_Written problem_: What is the number of lines containing the string "that"? Answer with the number only.

_Data to process_:
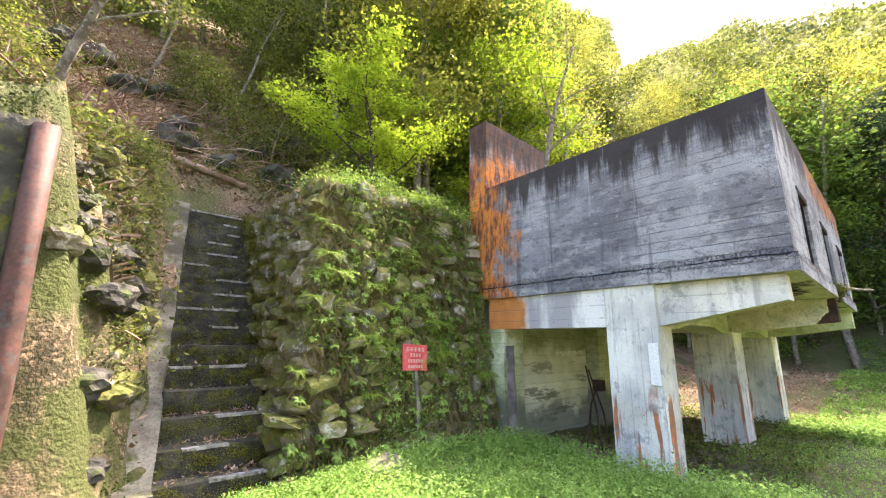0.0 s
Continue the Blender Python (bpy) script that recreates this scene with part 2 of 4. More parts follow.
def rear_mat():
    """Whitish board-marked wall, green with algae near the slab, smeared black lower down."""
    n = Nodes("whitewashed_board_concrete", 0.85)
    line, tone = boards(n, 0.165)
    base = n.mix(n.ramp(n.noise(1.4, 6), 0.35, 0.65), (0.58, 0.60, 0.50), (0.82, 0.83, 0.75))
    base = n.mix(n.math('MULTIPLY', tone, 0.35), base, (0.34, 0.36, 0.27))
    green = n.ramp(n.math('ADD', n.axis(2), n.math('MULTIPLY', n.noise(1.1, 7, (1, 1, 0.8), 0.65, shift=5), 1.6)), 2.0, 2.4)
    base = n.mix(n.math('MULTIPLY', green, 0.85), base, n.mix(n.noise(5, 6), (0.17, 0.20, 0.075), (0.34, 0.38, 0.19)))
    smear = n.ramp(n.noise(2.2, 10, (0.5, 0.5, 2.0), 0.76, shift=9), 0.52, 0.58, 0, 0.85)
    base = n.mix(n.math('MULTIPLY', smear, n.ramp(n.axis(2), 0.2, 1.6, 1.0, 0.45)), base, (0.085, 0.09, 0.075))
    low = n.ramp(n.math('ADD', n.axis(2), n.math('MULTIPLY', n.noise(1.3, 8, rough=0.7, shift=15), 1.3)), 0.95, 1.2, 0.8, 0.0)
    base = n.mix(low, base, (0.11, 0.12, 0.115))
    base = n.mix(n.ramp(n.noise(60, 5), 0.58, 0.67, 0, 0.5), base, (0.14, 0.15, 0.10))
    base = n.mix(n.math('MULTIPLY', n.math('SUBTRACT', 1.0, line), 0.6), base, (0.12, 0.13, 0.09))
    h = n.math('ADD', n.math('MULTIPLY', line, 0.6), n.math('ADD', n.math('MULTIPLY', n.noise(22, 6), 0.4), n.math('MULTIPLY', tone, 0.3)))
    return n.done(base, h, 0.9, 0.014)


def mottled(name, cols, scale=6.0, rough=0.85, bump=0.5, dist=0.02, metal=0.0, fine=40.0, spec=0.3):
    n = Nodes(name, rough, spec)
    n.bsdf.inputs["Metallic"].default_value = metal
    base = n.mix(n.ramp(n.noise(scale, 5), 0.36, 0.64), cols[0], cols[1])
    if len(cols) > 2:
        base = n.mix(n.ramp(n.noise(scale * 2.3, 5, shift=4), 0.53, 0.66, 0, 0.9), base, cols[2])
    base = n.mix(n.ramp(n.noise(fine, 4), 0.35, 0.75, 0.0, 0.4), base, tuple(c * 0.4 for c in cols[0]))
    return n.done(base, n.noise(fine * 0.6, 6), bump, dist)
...
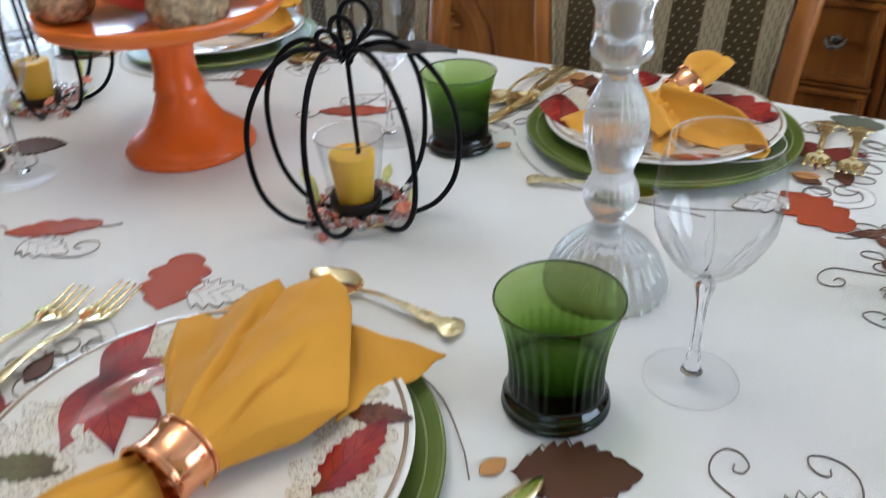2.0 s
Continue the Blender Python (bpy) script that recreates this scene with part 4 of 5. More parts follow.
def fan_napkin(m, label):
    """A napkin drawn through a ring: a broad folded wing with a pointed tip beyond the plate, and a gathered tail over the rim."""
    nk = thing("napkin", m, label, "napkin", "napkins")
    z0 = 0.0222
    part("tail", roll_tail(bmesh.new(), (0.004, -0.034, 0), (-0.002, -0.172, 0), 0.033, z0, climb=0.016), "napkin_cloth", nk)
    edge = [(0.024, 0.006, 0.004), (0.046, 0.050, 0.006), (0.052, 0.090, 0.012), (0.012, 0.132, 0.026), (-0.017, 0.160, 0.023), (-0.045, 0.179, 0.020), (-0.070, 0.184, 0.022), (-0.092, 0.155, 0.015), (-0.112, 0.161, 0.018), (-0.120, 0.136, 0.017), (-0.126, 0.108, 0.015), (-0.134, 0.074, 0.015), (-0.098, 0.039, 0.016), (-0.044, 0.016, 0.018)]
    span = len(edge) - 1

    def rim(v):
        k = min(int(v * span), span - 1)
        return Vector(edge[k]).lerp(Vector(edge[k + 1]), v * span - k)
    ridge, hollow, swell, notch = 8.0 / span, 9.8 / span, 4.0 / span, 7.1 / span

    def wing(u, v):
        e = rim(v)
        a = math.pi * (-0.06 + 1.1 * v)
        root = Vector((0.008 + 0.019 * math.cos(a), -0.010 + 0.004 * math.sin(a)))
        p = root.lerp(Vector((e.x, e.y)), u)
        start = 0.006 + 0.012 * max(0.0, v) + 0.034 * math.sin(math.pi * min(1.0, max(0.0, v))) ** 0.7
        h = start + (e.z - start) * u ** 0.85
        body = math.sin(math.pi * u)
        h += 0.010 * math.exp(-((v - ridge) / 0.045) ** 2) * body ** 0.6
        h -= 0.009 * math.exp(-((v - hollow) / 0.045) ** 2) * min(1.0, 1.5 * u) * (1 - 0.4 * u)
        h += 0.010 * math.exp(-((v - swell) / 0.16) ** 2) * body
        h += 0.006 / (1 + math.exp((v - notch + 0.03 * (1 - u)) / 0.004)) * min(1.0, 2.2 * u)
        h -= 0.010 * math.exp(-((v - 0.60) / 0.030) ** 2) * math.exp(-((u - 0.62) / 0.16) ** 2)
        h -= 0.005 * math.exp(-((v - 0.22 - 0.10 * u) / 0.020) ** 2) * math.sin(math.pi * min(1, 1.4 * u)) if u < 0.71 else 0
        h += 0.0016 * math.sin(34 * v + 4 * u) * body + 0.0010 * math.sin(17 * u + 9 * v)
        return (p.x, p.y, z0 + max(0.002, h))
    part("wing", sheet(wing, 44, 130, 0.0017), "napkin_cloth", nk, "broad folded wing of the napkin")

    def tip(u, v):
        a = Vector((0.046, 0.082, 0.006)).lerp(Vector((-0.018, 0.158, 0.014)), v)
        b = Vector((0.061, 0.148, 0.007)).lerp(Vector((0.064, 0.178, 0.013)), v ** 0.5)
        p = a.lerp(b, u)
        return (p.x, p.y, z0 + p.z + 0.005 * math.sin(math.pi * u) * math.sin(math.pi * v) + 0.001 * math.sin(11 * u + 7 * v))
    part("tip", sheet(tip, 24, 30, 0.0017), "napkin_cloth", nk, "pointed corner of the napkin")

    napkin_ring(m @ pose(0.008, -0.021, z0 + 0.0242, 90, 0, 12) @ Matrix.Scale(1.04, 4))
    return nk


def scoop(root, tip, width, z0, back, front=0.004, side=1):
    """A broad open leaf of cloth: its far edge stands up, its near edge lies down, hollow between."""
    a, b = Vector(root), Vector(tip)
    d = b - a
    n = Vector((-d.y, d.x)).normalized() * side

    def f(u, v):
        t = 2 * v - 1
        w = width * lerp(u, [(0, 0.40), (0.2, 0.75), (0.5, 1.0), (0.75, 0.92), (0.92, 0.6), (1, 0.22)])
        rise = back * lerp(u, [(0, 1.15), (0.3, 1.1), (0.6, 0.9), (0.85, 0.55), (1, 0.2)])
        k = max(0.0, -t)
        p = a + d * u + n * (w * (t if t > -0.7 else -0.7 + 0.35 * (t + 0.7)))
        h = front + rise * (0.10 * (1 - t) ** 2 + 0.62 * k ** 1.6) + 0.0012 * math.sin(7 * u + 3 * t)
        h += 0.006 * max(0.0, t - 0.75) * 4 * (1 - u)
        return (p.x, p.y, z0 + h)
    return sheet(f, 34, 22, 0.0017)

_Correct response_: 2